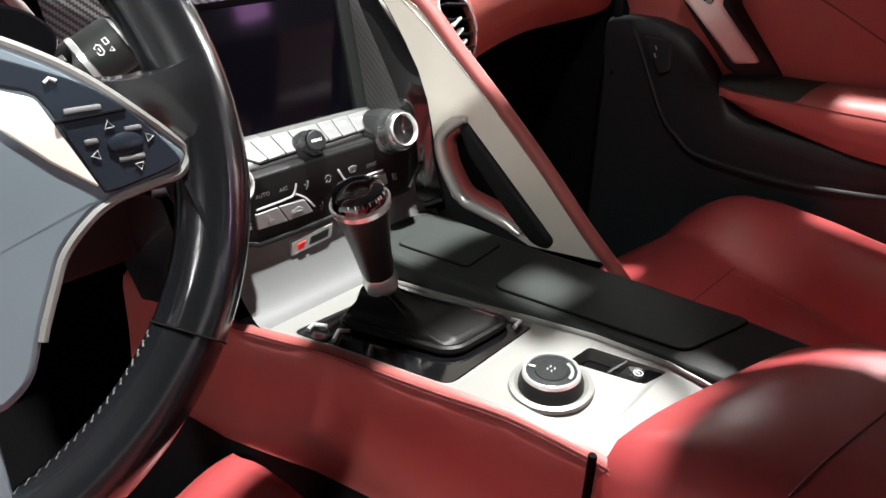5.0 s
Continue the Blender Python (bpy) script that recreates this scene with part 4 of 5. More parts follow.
for sgn in (1, -1):
    flip = (lambda p: p) if sgn == 1 else mirror_pts
    # leather web between spoke and rim
    inner_line = spline([(0.126, 0.0155, 0), (0.134, 0.006, 0), (0.143, -0.005, 0), (0.151, -0.014, 0), (0.157, -0.023, 0), (0.157, -0.030, 0), (0.150, -0.036, 0)], 4)
    rows_l = []
    for k, q in enumerate(inner_line):
        f = k / (len(inner_line) - 1)
        deg = radians(6 - 37 * f)
        o = Vector(((RIM_R + 0.001) * math.cos(deg), (RIM_R + 0.001) * math.sin(deg) * 0.98, RIM_T * 0.955))
        p = Vector((q[0], q[1], 0.0085))
        pull = Vector((0, -0.004 * (1 - f) ** 2 + 0.009 * f ** 2, 0))
        row = []
        for w in range(13):
            g = w / 12
            v = o.lerp(p, g) + pull * math.sin(math.pi * g)
            v.z = o.z + (p.z - o.z) * g * g * (3 - 2 * g)
            row.append(v)
        rows_l.append(row + [p + Vector((-0.004, 0, -0.012)), p + Vector((-0.004, 0, -0.03))])
    for end, step in ((0, Vector((0, 0.004, -0.010))), (-1, Vector((0, -0.004, -0.010)))):
        edge = [v + step for v in rows_l[end]]
        back = [v + step * 0.2 + Vector((0, 0, -0.026)) for v in rows_l[end]]
        rows_l = [back, edge] + rows_l if end == 0 else rows_l + [edge, back]
    part("leather_web", skin(bmesh.new(), [[on_wheel(sgn * v.x, v.y, v.z) for v in row] for row in rows_l]), black_leather, wheel, "smooth black leather thumb rest", 60)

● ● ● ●

§ Exercise objective:
Your task is to reproduce all of the material exactly. The pictures stay out.

§ Worked answer:
5.0 s
Continue the Blender Python (bpy) script that recreates this scene with part 4 of 5. More parts follow.
for sgn in (1, -1):
    flip = (lambda p: p) if sgn == 1 else mirror_pts
    # leather web between spoke and rim
    inner_line = spline([(0.126, 0.0155, 0), (0.134, 0.006, 0), (0.143, -0.005, 0), (0.151, -0.014, 0), (0.157, -0.023, 0), (0.157, -0.030, 0), (0.150, -0.036, 0)], 4)
    rows_l = []
    for k, q in enumerate(inner_line):
        f = k / (len(inner_line) - 1)
        deg = radians(6 - 37 * f)
        o = Vector(((RIM_R + 0.001) * math.cos(deg), (RIM_R + 0.001) * math.sin(deg) * 0.98, RIM_T * 0.955))
        p = Vector((q[0], q[1], 0.0085))
        pull = Vector((0, -0.004 * (1 - f) ** 2 + 0.009 * f ** 2, 0))
        row = []
        for w in range(13):
            g = w / 12
            v = o.lerp(p, g) + pull * math.sin(math.pi * g)
            v.z = o.z + (p.z - o.z) * g * g * (3 - 2 * g)
            row.append(v)
        rows_l.append(row + [p + Vector((-0.004, 0, -0.012)), p + Vector((-0.004, 0, -0.03))])
    for end, step in ((0, Vector((0, 0.004, -0.010))), (-1, Vector((0, -0.004, -0.010)))):
        edge = [v + step for v in rows_l[end]]
        back = [v + step * 0.2 + Vector((0, 0, -0.026)) for v in rows_l[end]]
        rows_l = [back, edge] + rows_l if end == 0 else rows_l + [edge, back]
    part("leather_web", skin(bmesh.new(), [[on_wheel(sgn * v.x, v.y, v.z) for v in row] for row in rows_l]), black_leather, wheel, "smooth black leather thumb rest", 60)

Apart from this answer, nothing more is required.